Sunday, October 30, 2005

John Lott rubs it in.

As Dr. Lott notes, when the Assault Weapon ban was about to expire there was a great outcry from Democrats that the sky would fall.  Looking outside, I notice it hasn't fallen.  Bummer for them.

Gun-control advocates seemed so certain. When the federal assault-weapons ban expired on Sept. 13, 2004, gun crimes would surge dramatically. Sarah Brady, a leading gun-control advocate, warned it would "arm our kids with Uzis and AK-47s" and "fill" our streets with the weapons. Sen. Charles Schumer ratcheted up the rhetoric, labeling the banned guns "the weapons of choice for terrorists."

    Not only would murder rise, but especially firearm murders. Murder and robbery rates should have gone up faster than other violent-crime rates since they are the crimes in which guns are most frequently used. Only states with their own assault-weapon bans would escape some of the coming bloodshed.

    Well, what happened? On Oct. 18, the FBI released the final data for 2004. It shows clearly that in the months after the law sunset, crime went down. During 2004 the murder rate nationwide fell by 3 percent, the first drop since 2000, with firearm deaths dropping by 4.4 percent.

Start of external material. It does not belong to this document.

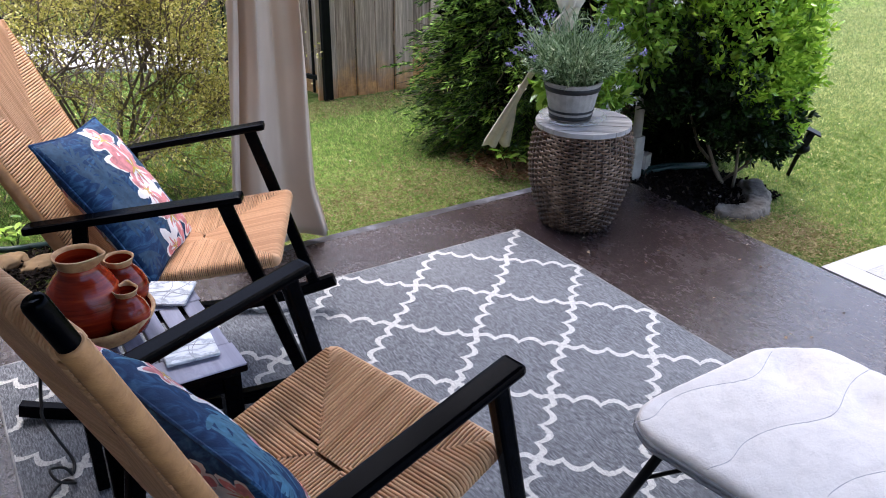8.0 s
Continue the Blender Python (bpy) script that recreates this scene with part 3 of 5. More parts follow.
# ---- the bench ----
def build_bench():
    L, W, Z, RISE = 1.02, 0.540, 0.290, 0.030
    m = pose(1.361, -0.769, 0, 0, 0, 7.7)
    S = 0.577 / W
    b = empty("padded_bench", m, "off-white suede bench with wavy stitching and black folding legs", "bench")

    def inside(u, v):
        """Unit square to a rounded rectangle."""
        r = 0.100 if v < 0.5 else 0.155
        x, y = u * L, v * W
        cx, cy = min(max(x, r), L - r), min(max(y, r), W - r)
        dx, dy = x - cx, y - cy
        k = max(abs(dx), abs(dy))
        ln = math.hypot(dx, dy)
        if ln > 1e-6:
            dx, dy = dx * k / ln, dy * k / ln
        return cx + dx + 0.066 * (y / W) * (1 - x / L) + 0.020 * y / W, cy + dy

    def seam_x(y, k):
        s, y = y / W, y * S
        return 0.024 + 0.180 * k + 0.065 * s + 0.020 * math.exp(-((y - 0.05) / 0.05) ** 2) + 0.050 * math.exp(-((y - 0.34) / 0.105) ** 2)

    def height(x, y):
        e = min(x, L - x, y, W - y)
        dome = 0.005 + 0.008 * (1 - math.exp(-max(e, 0) / 0.008))
        crease = sum(0.0045 * math.exp(-(abs(x - seam_x(y, k)) / 0.012)) for k in range(5))
        puff = 0.004 * math.sin(math.pi * y / W)
        puff -= sum(0.018 * math.exp(-((x - seam_x(y, k) - 0.055) / 0.040) ** 2 - ((y * S - 0.43) / 0.075) ** 2) for k in range(5))
        edge_wave = 0.003 * math.sin(x * 9 + 1.0) * max(0, (y / W - 0.4))
        return Z + RISE * y / W + dome + puff - crease * (0.5 + 0.5 * min(1, e / 0.03)) + edge_wave + 0.0035 * noise.noise((x * 5, y * 5, 7)) + 0.0012 * noise.noise((x * 40, y * 40, 3))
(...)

    The new data show the monthly crime rate for the United States as a whole during 2004, and the monthly murder rate plummeted 14 percent from August through December. By contrast, during the same months in 2003 the murder rate fell only 1 percent.

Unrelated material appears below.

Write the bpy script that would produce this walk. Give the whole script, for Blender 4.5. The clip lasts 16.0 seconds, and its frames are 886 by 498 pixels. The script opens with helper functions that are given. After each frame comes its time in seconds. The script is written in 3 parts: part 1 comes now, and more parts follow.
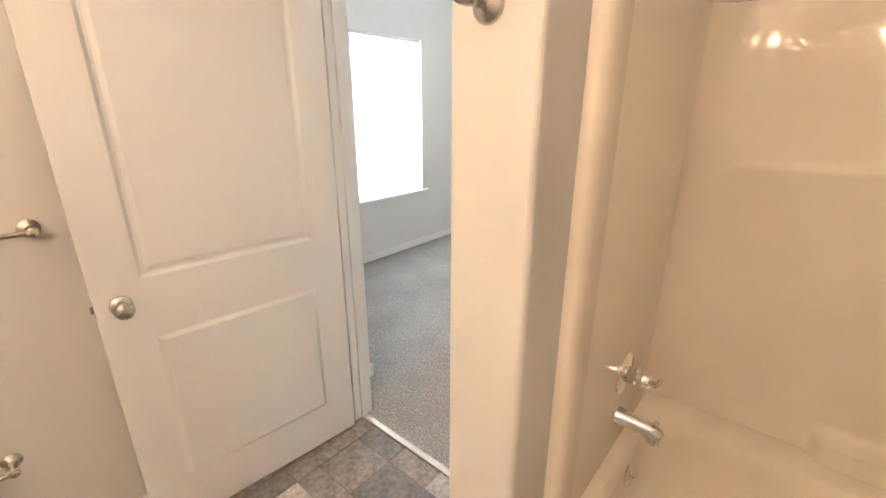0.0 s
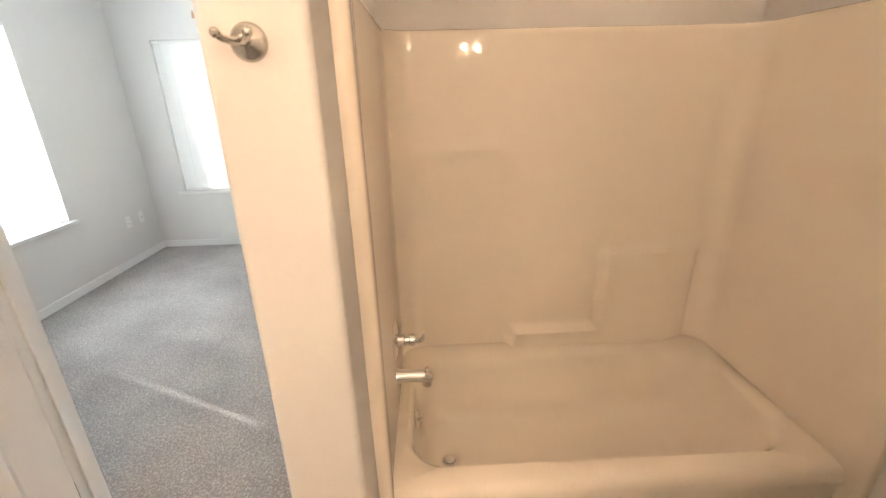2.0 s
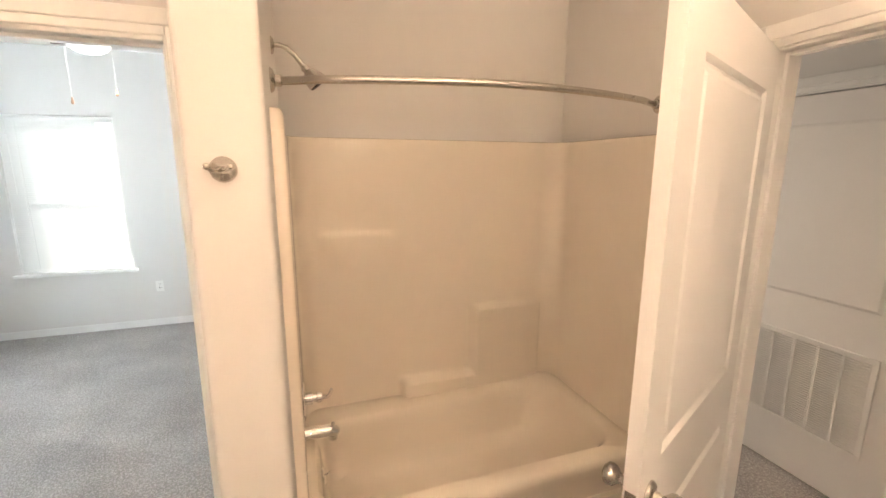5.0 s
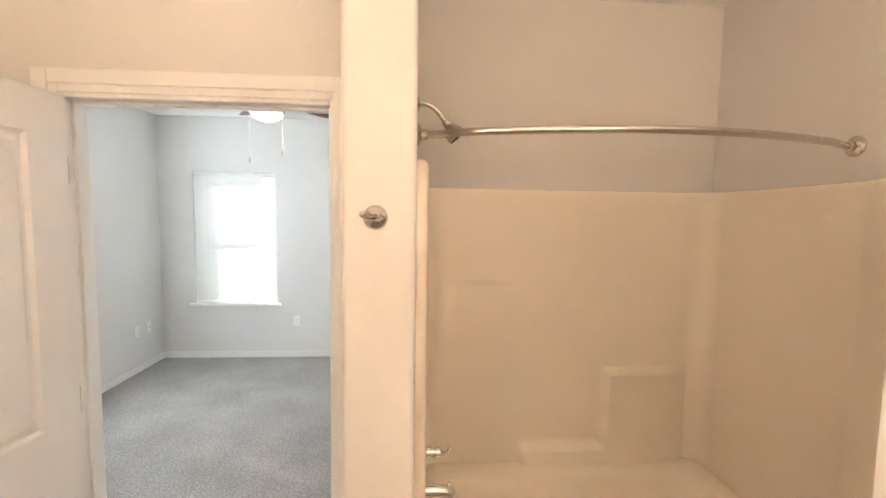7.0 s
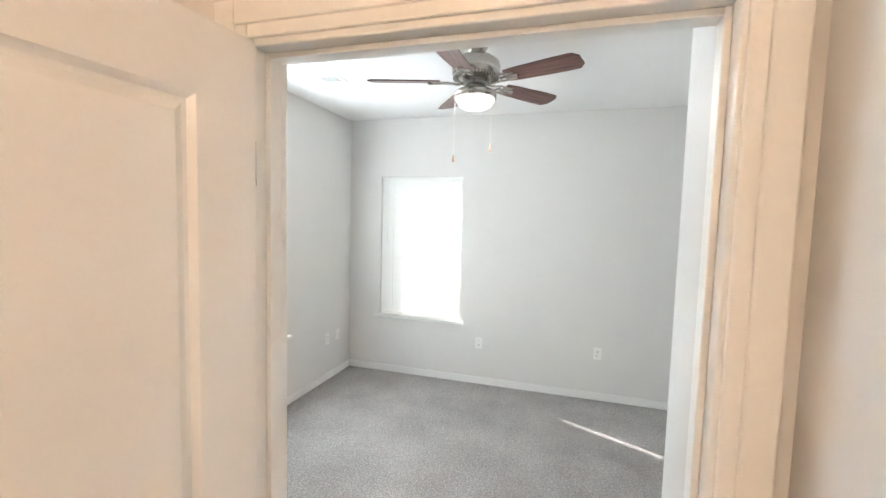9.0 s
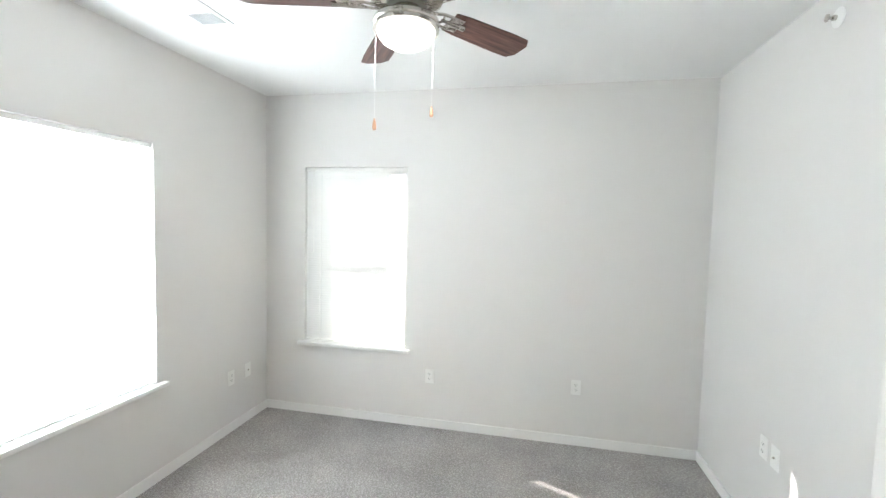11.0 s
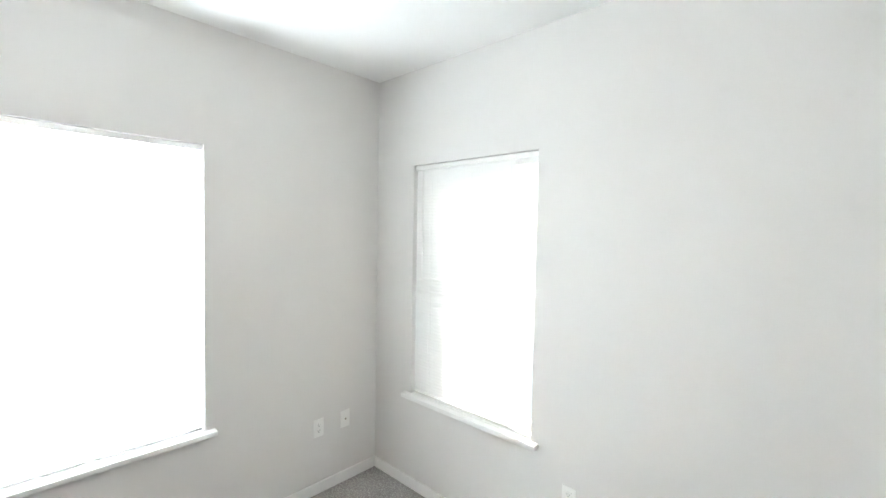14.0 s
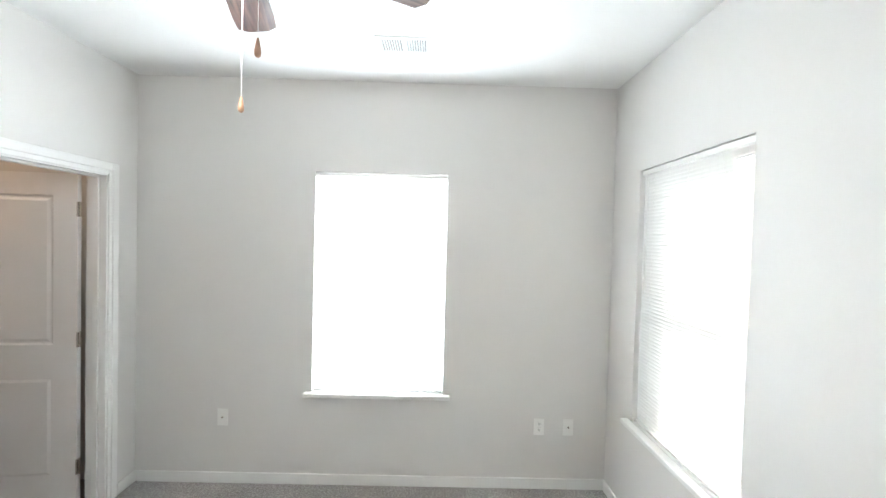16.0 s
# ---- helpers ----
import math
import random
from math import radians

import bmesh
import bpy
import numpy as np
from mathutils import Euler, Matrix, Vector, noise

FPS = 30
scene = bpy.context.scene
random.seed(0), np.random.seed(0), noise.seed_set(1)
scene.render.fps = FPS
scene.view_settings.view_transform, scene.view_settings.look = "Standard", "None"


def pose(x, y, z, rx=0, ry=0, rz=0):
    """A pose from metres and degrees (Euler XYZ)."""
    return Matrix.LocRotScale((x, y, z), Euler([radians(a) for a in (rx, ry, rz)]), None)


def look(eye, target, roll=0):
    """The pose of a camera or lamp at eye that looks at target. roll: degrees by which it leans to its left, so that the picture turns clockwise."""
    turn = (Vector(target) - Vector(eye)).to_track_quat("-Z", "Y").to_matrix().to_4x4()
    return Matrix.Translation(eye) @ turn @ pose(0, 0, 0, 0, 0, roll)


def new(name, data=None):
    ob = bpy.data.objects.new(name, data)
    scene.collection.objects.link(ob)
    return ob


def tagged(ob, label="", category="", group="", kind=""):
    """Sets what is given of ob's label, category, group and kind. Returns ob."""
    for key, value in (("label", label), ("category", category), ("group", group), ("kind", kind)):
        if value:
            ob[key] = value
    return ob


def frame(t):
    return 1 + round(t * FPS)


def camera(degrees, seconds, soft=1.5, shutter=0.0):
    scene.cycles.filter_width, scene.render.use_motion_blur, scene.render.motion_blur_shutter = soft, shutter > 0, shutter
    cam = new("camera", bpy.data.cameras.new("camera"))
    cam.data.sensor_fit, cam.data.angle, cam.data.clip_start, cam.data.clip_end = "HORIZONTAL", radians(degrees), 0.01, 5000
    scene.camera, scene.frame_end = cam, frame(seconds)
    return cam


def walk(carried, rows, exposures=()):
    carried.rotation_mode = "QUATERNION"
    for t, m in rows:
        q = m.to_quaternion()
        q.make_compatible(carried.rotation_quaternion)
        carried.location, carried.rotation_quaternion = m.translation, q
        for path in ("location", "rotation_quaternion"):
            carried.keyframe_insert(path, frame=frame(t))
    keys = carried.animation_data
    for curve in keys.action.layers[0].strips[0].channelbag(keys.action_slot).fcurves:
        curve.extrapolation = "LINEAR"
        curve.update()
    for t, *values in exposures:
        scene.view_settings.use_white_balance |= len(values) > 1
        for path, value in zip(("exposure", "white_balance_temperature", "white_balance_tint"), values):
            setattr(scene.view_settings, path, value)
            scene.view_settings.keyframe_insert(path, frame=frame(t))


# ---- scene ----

    Curiously, the seven states that have their own assault-weapons bans saw a smaller drop in murders last year than the 43 states without such laws. States with bans averaged a 2 percent decline in murders. States without bans saw murder rates fall by more than 3.4 percent. Indeed, that, too, suggests that doing away with the ban actually reduced crime.

Question is of course, how does that work?  How does the repeal of a law or the passing of a law change crime rates that fast?  Policing doesn't change that fast, nor does any physical constraint change criminal behavior.  Civillian behaviour probably doesn't change at all.  Certainly we can be sure that such a large number of crimes were not stopped by assault rifles. 

The only thing that actually changes is the feelings of the common citizens and the criminals.  Their emotional state and decision making regarding crime, specifically.  The effect of gun control seems to be to embolden the criminal set and the removal of it to cow them slightly.  Modern policing seems not to bother them in the slightest, but the mere possibility of an armed civilian is enough to get at least some of them to think twice.

Interesting, is it not?  Imagine what actual armed civilians would accomplish.